Durante esta paralización parcial del país a la que no ha tenido más remedio que sacar fuerzas de flaqueza, Marcelo ha aprovechado para arrancar nuevas ideas y reflexiones. Y para él, la transformación gastronómica pasa por reconectarse con lo tradicional: “¿Dónde está en Chile esta cocina que nos enorgullece? Muchos restaurantes venden humus, pero no veo ninguno que venda milloquines (bolitas similares a las albóndigas, hechas en base a legumbres cocidas y molidas). No veo ninguno que mire la cocina ancestral chilena de los pueblos originarios y sienta orgullo”, lamentó.

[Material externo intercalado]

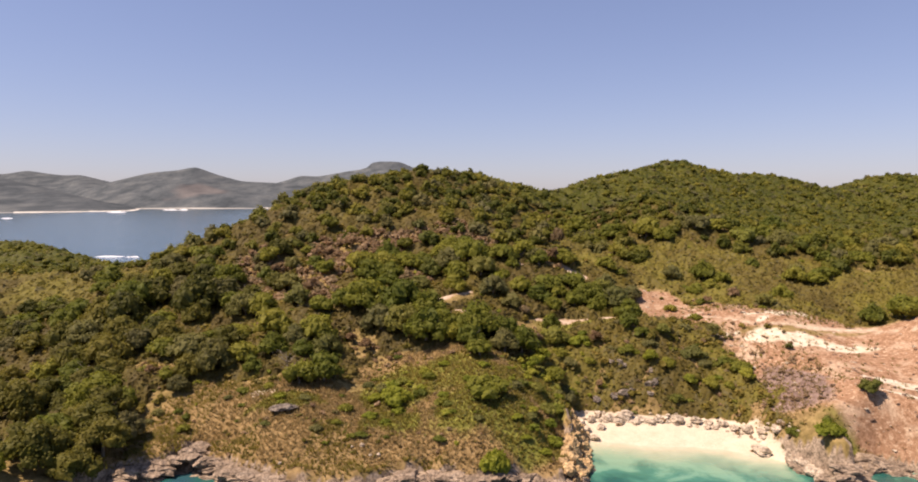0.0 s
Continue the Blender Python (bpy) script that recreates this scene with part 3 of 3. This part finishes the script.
for k, (x, y, r) in enumerate(BROWN_SHRUBS):
    tree("shrub", DRIED[k % 3], x, y, r * 1.15, "brown half-dead shrub with dry leaves on the hillside", "shrub", "withered shrubs", 1.7 if k < 2 else 1.0)
    taken.append((x, y, r))
tree("tree", SLENDER[0], 43.7, 111.4, 1.7, "dark slender tree standing alone by bare earth", "tree", "hillside trees", 0.9, TRUNKS[0])
taken.append((43.7, 111.4, 1.7))
taken += [(25, 136.0, 6.0), (20, 135, 3), (-1.0, 118.0, 4.0), (2.0, 113.5, 2.5)]   # clearings


def spread(x0, x1, y0, y1, gap, seed):
    """Jittered stations over a stretch of the plan."""
    g = np.random.RandomState(seed)
    X, Y = np.meshgrid(np.arange(x0, x1, gap), np.arange(y0, y1, gap))
    X = X + gap * 0.5 * (np.arange(len(Y)) % 2)[:, None]
    return (X + g.uniform(-0.65, 0.65, X.shape) * gap).ravel(), (Y + g.uniform(-0.65, 0.65, X.shape) * gap).ravel(), g


def free(x, y, r=0.8):
    ok = np.ones(len(x), bool)
    for a, b, s in taken:
        ok &= np.hypot(x - a, y - b) > s * r
    return ok


def lie(x, y):
    z = ground(x, y)
    return z, masks(x, y, z)


def inview(x, y, side=1.0):
    """The stretch of country that the walk looks over."""
    return (np.abs(x - 5) < 0.80 * y + 6)


def woodland(x, y, z, M, brush=False):
    """How thickly trees, or the brush under them, stand, 0 to 1."""
    open_ = np.maximum.reduce([M["slope"], M["cleared"] * 1.25, M["verge"], M["paths"] * 1.3, M["heath"] * 0.95, M["brush"] * 1.1, M["withered"] * 0.85, M["green"] * 0.8, ease(7, 3, inland(x, y))])
    open_ = np.where(y < 97, np.maximum(open_, 0.95 * (x > -46)), open_)
    if not brush:
        open_ = np.maximum(open_, 0.8 * ease(-36, -32, x) * (1 - ease(46, 50, x)) * (1 - ease(126, 138, y)))
        open_ = np.maximum(open_, 0.5 * (1 - ease(-38, -34, x)) * (1 - ease(118, 130, y)))
    return np.clip(1 - open_, 0, 1) * (z > 1.5)


def behind(x, y, z):
    """True where higher ground towards the sea hides a tree."""
    best = np.full(len(x), -9.0)
    far = np.hypot(x - 5, y - 9)
    for f in np.linspace(0.35, 0.96, 36):
        u, v = 5 + (x - 5) * f, 9 + (y - 9) * f
        best = np.maximum(best, (ground(u, v) + 1.0 - 35.6) / (far * f))
    return (z + 3.5 - 35.6) / far < best - 0.006


x, y, g = spread(-330, 330, 74, 345, 2.7, 21)
keep = inview(x, y) & (g.rand(len(x)) < np.where(y < 150, 0.53, 0.53 + 0.47 * ease(150, 190, y)))
x, y = x[keep], y[keep]
z, M = lie(x, y)
keep = (g.rand(len(x)) < woodland(x, y, z, M) * np.where(behind(x, y, z), 0.1, 1.0)) & free(x, y)
x, y, z = x[keep], y[keep], z[keep]
order = np.argsort(y)
x, y, z = x[order], y[order], z[order]
near = min(160, len(x))
for k in range(near):
    r = g.uniform(1.9, 3.7)
    ob = tree("tree", DUSKY[k % 3] if x[k] < -36 and k % 2 else CROWNS[k % 9] if k % 4 else ROUND[k % 3], x[k], y[k], r, "broad olive-green tree with a rounded crown on the dry hillside", group="hillside trees", tall=g.uniform(0.85, 1.1), trunk=TRUNKS[k % 5])


def strew(name, label, category, x, y, z, size, tall, protos, mat, g, dip=0.1):
    """Many plants joined into one mesh."""
    V, F, tone, n = [], [], [], 0
    for k in range(len(x)):
        v, t = protos[k % len(protos)]
        a = g.uniform(0, 6.28)
        c, s = math.cos(a), math.sin(a)
        w = np.stack([(v[:, 0] * c - v[:, 1] * s) * size[k] + x[k], (v[:, 0] * s + v[:, 1] * c) * size[k] + y[k], v[:, 2] * size[k] * tall[k] + z[k] - dip], 1)
        V.append(w), F.append(t + n), tone.append(np.full(len(v), g.rand()))
        n += len(v)
    me = sheet(name, np.concatenate(V), np.concatenate(F), mat, {"tone": np.concatenate(tone)}, smooth=False)
    return tagged(new(name, me), label, category, kind="stuff")


def protos(n, lumps, leaves, leaf, seed, **shape):
    out = []
    for s in range(n):
        g = np.random.RandomState(seed + s)
        out.append(foliage(g, crown_lumps(g, lumps, **shape), leaves, leaf))
    return out


far = slice(near, None)
fx, fy, fz = x[far], y[far], z[far]
n = len(fx)
mid = fy < 185
size = g.uniform(1.7, 3.4, n) * (1 - 0.36 * ease(145, 205, fy)) * np.where((fx < -36) & (fy > 135), 0.85, 1.0)
strew("woodland", "dense olive-green woodland covering the hill", "woodland", fx[mid], fy[mid], fz[mid] - 0.3, size[mid], g.uniform(0.95, 1.3, mid.sum()), protos(7, 8, 13, 0.118, 300, tall=0.7, low=0.22, small=1.1), leaf_wood, g)
strew("woodland", "olive-green woodland on the ridge beyond", "woodland", fx[~mid], fy[~mid], fz[~mid] - 0.3, size[~mid], g.uniform(0.95, 1.15, (~mid).sum()), protos(8, 5, 6, 0.19, 320, tall=0.6, low=0.35), leaf_wood, g)

# ---- scrub ----


def bushes(x, y, gap, seed):
    """The tops of a close cover of rounded bushes: height from 0 to 1 and the tone of each bush."""
    g = np.random.RandomState(seed)
    jx, jy, jr, jh, jt = (g.rand(128, 128) for k in range(5))
    i0, j0 = np.floor(x / gap).astype(int), np.floor(y / gap).astype(int)
    best, tone = np.zeros(x.shape), np.zeros(x.shape)
    for a in (-1, 0, 1):
        for b in (-1, 0, 1):
            i, j = (i0 + a), (j0 + b)
            p, q = i % 128, j % 128
            d = np.hypot(x - (i + jx[p, q]) * gap, y - (j + jy[p, q]) * gap) / (gap * (0.55 + 0.5 * jr[p, q]))
            h = np.sqrt(np.clip(1 - d * d, 0, 1)) * (0.45 + 0.55 * jh[p, q])
            tone = np.where(h > best, jt[p, q], tone)
            best = np.maximum(best, h)
    return best, tone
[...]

En este sentido, y sin dar la espalda a los nuevos tiempos, Marcelo siente un profundo orgullo por la cultura y tradición de su país, y se siente molesto e incómodo por los complejos que uno pueda tener. “¿Cuál es la misión del cocinero? Dejar de sentir vergüenza y desprecio hacia nuestra historia, dejar de creer que no somos mestizos. En la mesa pública veo que hay melisa y siento que hay vergüenza al llamarlo toronjil. Tenemos que cambiar nuestro lenguaje, porque es este lenguaje el que construirá la nueva realidad donde sintamos orgullo de lo nuestro”, dijo.

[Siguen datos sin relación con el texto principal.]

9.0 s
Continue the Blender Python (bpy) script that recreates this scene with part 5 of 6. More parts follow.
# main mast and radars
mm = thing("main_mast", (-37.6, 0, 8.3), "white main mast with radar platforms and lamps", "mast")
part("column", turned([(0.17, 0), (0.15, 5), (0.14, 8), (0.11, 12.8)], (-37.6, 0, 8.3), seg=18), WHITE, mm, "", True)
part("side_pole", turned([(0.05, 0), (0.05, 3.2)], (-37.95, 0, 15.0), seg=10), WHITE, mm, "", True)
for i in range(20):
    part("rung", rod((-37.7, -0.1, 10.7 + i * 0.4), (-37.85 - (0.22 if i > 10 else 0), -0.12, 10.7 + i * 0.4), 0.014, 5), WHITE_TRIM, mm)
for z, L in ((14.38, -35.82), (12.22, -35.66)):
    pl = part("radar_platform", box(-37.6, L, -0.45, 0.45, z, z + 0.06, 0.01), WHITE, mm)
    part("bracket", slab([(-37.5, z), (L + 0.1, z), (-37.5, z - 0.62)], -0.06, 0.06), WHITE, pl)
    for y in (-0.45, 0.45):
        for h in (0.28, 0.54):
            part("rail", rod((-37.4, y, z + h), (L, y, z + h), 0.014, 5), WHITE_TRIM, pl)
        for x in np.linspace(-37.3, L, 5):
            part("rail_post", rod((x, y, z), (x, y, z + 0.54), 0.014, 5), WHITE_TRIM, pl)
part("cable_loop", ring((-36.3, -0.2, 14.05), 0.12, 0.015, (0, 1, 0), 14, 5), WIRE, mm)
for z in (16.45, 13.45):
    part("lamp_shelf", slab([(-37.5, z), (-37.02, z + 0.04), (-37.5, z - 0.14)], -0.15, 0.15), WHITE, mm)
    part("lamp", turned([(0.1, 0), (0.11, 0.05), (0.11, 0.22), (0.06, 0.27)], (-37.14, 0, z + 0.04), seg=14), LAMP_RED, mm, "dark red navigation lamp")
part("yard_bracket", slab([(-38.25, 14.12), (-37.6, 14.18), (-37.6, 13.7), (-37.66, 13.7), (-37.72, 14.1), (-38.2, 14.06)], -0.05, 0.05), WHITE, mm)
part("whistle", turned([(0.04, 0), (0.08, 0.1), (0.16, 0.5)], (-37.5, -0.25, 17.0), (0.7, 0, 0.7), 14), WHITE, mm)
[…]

En sintonía con su filosofía, en Liguria sirve lentejas con longaniza, plateada al horno, pejerreyes apanados, tallarines con carne mechada, charquicán o fritos de cochayuyo, unos platos que en el contexto actual de desigualdad y pobreza se hacen todavía más imprescindibles. “Se viene una vuelta en la mesa pública a lo que de verdad es la mesa privada. Vamos a tener que mostrar solidaridad y expresarla en nuestros guisos y cazuelas. Tenemos un rol único, público que es aplacar el hambre”, exhorta, y añade: “Si el fin último del cocinero es capturar el paisaje natural que lo rodea y ponerlo en un plato, ahora en Sudamérica que el hambre empieza a avanzar, es cuando estos platos van a tener que capturar el paisaje social y humano”.
Consciente que los tiempos que vienen no solo requerirán de audacia y creatividad, sino de aprendizaje, de cambios y adaptación. “Es momento que el dueño del restaurante vuelva a la sala, que el cocinero deje de tatuarse los brazos porque los tatuajes de los cocineros tendrían que ser los cortes y las quemaduras durante el tiempo en la cocina. El esfuerzo hoy va a ser la obligación: arremangarnos las mangas, ensuciarnos las chaquetas y embarrarnos los pies”, concluyó.